Анна Семеновна сделала вечерний укол – снотворное и обезболивающее. Последние две недели делали четыре инъекции в сутки. Игла вошла в исколотую ягодицу так плавно, что отец даже не заметил. Женя позавидовала: она считала, что колет хорошо, но такого мастерства достичь не смогла.
– Ты засыпай теперь, папочка, – сказала Женя и выключила верхний свет.
– Вы скажите, Анна Семеновна, вы ей скажите, чтобы завтра она пожарила мне отбивную…
– Да, да, может быть, не завтра, а через пару дней, когда вы примете курс нового лекарства… Спокойной ночи.
Они еще сидели на кухне, пили чай.
– Вчера ему было так плохо, он был без сознания, не отвечал… Я думала, что конец. А сегодня лучше…
– Этого никто не знает. В любом случае – вопрос нескольких дней.
Она была ровесницей Эммы, совсем старая врачиха, из того самого института, давно уже переехавшего из здания с кариатидами в далекий новый район…

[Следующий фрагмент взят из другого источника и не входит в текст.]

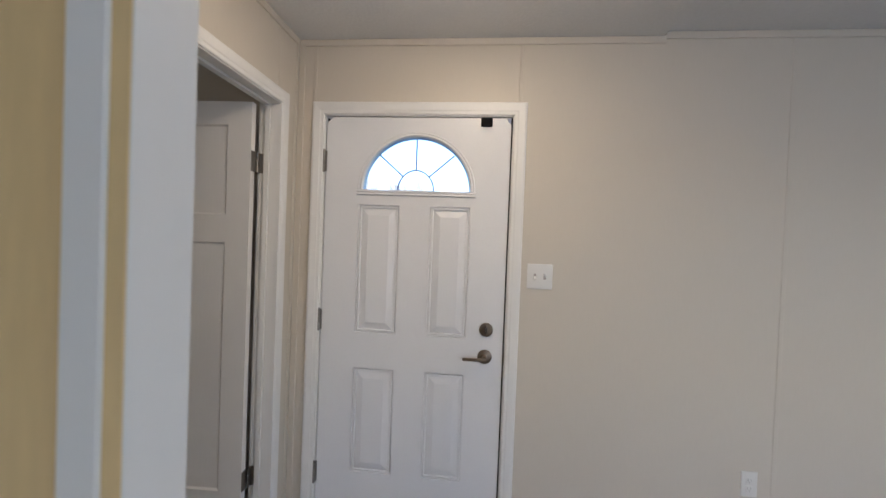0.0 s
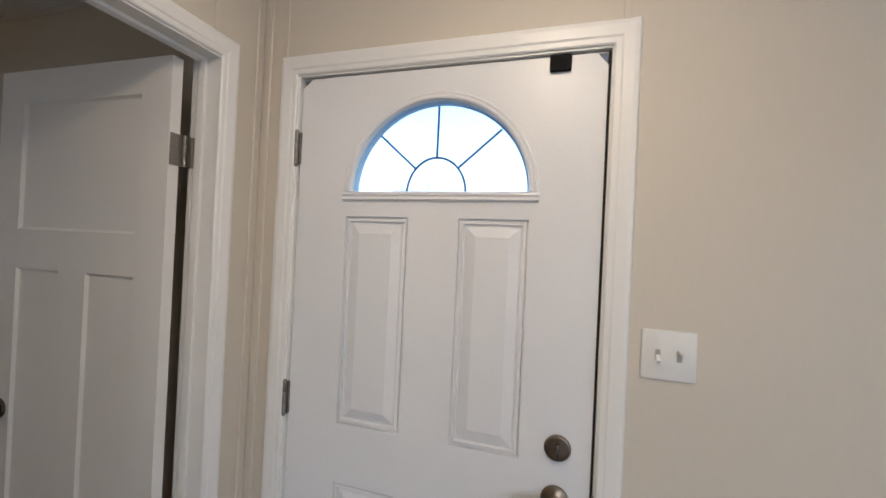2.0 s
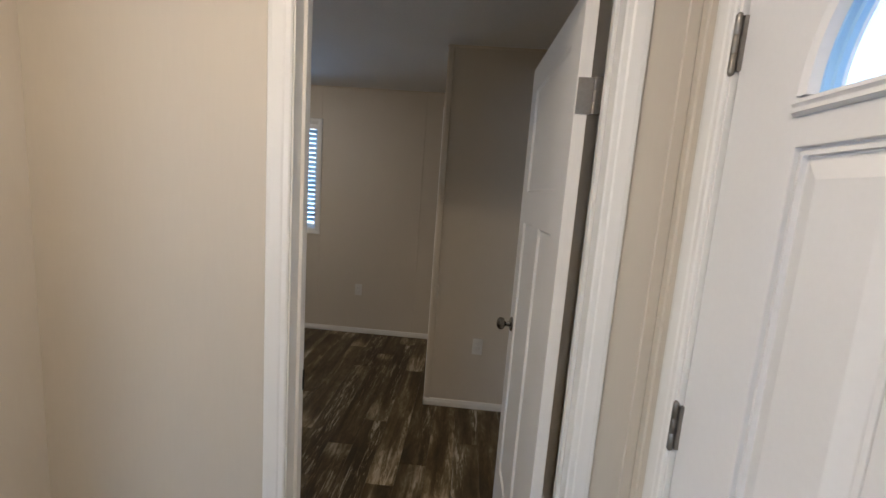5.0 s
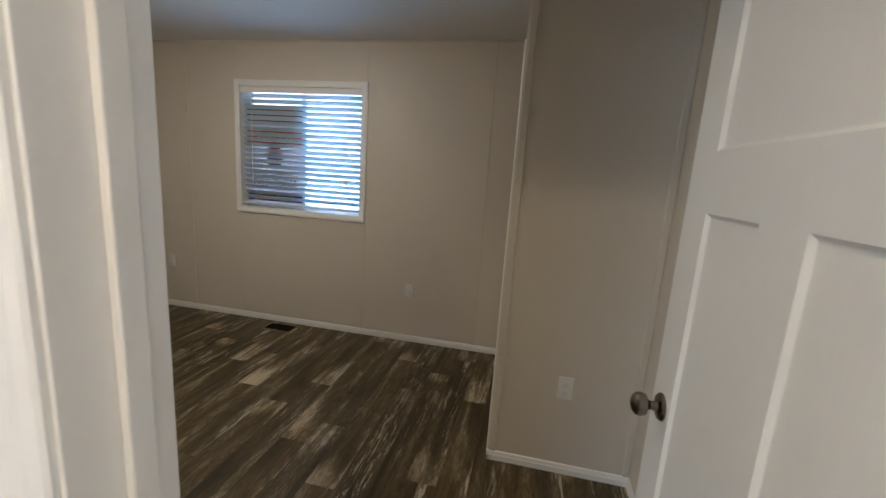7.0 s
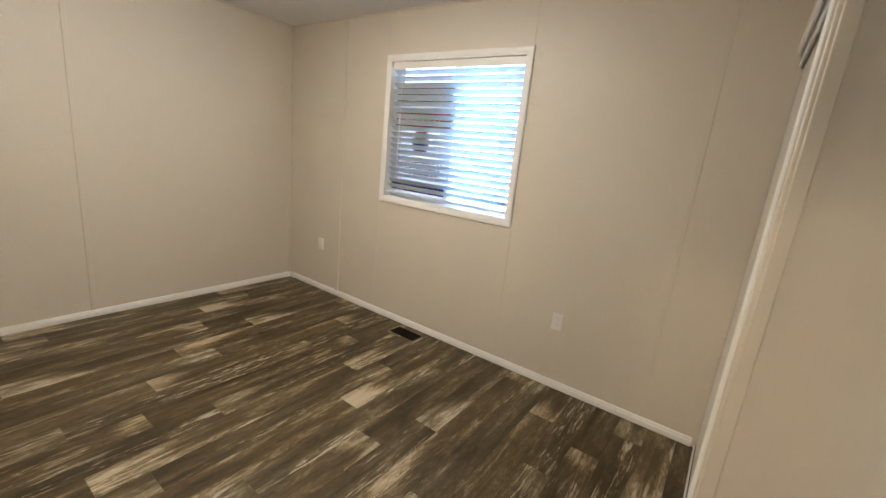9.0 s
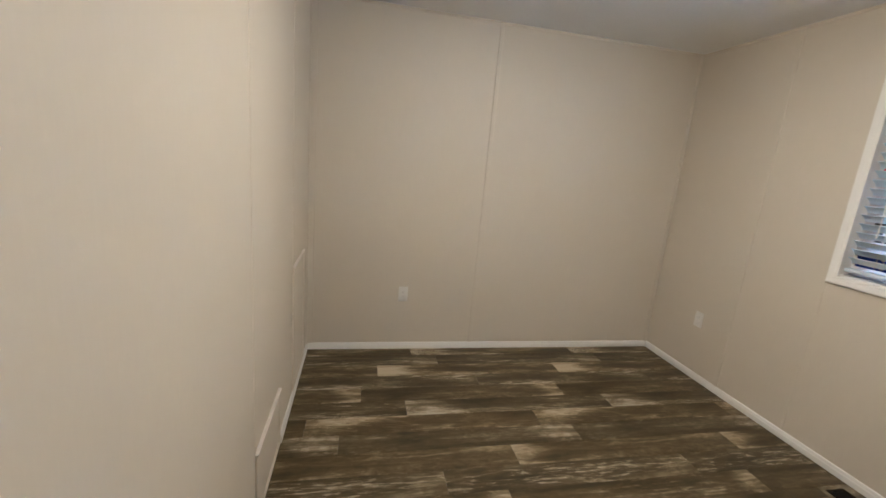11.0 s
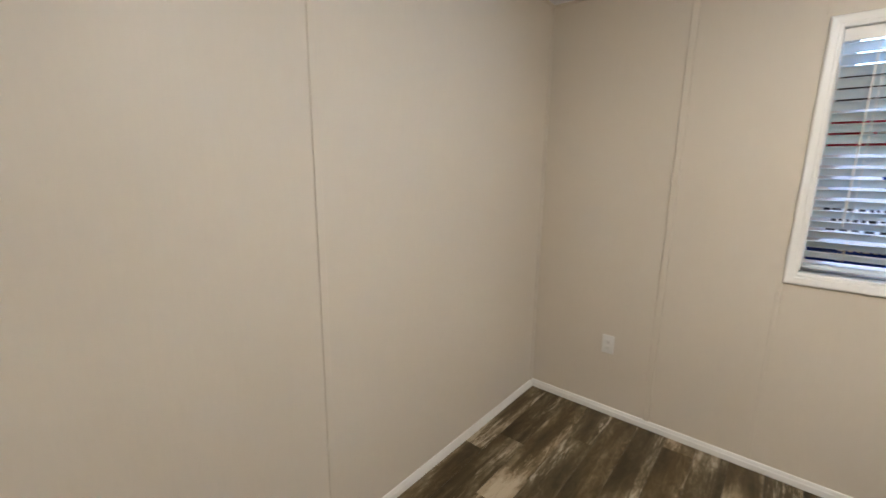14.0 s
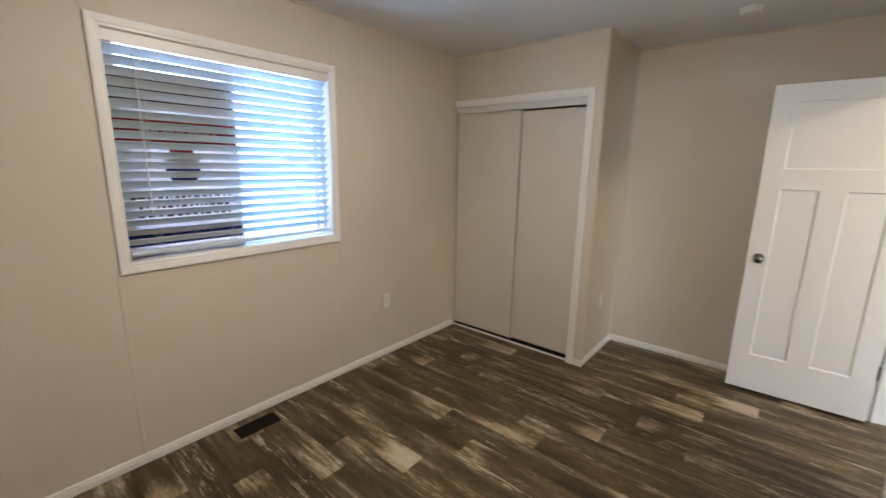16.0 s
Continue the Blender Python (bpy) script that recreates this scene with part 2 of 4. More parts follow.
SIGN_R = sign_board_material("sign_red", (0.75, 0.012, 0.04), (0.95, 0.05, 0.10), 0.9)
SIGN_B = sign_board_material("sign_blue", (0.018, 0.06, 0.42), (0.03, 0.10, 0.65), 0.9)


# ---- mesh helpers ----
def box(bm, x0, x1, y0, y1, z0, z1):
    v = [bm.verts.new((x, y, z)) for x in (x0, x1) for y in (y0, y1) for z in (z0, z1)]
    for f in ((0, 1, 3, 2), (4, 6, 7, 5), (0, 4, 5, 1), (2, 3, 7, 6), (0, 2, 6, 4), (1, 5, 7, 3)):
        bm.faces.new([v[i] for i in f])
    return v


def soft_box(bm, x0, x1, y0, y1, z0, z1, r=0.002, n=2):
    v = box(bm, x0, x1, y0, y1, z0, z1)
    edges = list({e for q in v for e in q.link_edges})
    bmesh.ops.bevel(bm, geom=edges, offset=r, segments=n, affect="EDGES", profile=0.5)


def lathe(bm, m, rings, n=28, cap=True):
    """Rings of (radius, height) turned about the local z of m."""
    loops = []
    for r, h in rings:
        loops.append([bm.verts.new(m @ Vector((r * math.cos(2 * math.pi * i / n), r * math.sin(2 * math.pi * i / n), h))) for i in range(n)])
    for a, b in zip(loops, loops[1:]):
        for i in range(n):
            bm.faces.new((a[i], a[(i + 1) % n], b[(i + 1) % n], b[i]))
    if cap:
        bm.faces.new(loops[0][::-1])
        bm.faces.new(loops[-1])


def finish(bm, name, mat, smooth=False):
    bmesh.ops.recalc_face_normals(bm, faces=bm.faces)
    me = bpy.data.meshes.new(name)
    bm.to_mesh(me)
    bm.free()
    me.materials.append(mat)
    if smooth:
        for f in me.polygons:
            f.use_smooth = True
        me.set_sharp_from_angle(angle=radians(35))
    return me


def part(name, bm, mat, parent=None, label="", smooth=False):
    ob = new(name, finish(bm, name, mat, smooth))
    if parent is not None:
        ob.parent = parent
        ob.matrix_parent_inverse = parent.matrix_basis.inverted()
    if label:
        ob["label"] = label
    return ob


def boxes(*rows):
    bm = bmesh.new()
    for r in rows:
        box(bm, *r)
    return bm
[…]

Женя заперла за ней дверь. Погасила свет в коридоре. Слабый свет шел из дальнего конца, с кухни. Из отцовской комнаты раздалось довольно громко:
– Ставьте вопрос на голосование! Ставьте вопрос на голосование!
«Опять бредит. Наверное, во сне», – подумала Женя.

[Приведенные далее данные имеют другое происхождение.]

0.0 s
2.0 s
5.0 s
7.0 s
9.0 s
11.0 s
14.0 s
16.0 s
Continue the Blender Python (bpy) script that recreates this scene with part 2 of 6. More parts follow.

Вымыла чашки. Вытерла чистым полотенцем. Села, опершись на стол, положив подбородок на сцепленные пальцы. Это был его жест, его поза. Всю жизнь она избегала в себе самой того, что от него унаследовала. Истребляла в себе его часть. Но все равно была похожа на него, а вовсе не на Элизабет Тейлор, на которую была похожа Эмма.
– Мама! – услышала Женя.
«Опять бредит. Бедный…»
И снова, уже громче, уже явственный зов:
– Мама! Мама!
Вышла в коридор. Постояла под дверью. Войти? Не входить?
«Не пойду!» – сказала себе. И заметалась по коридору.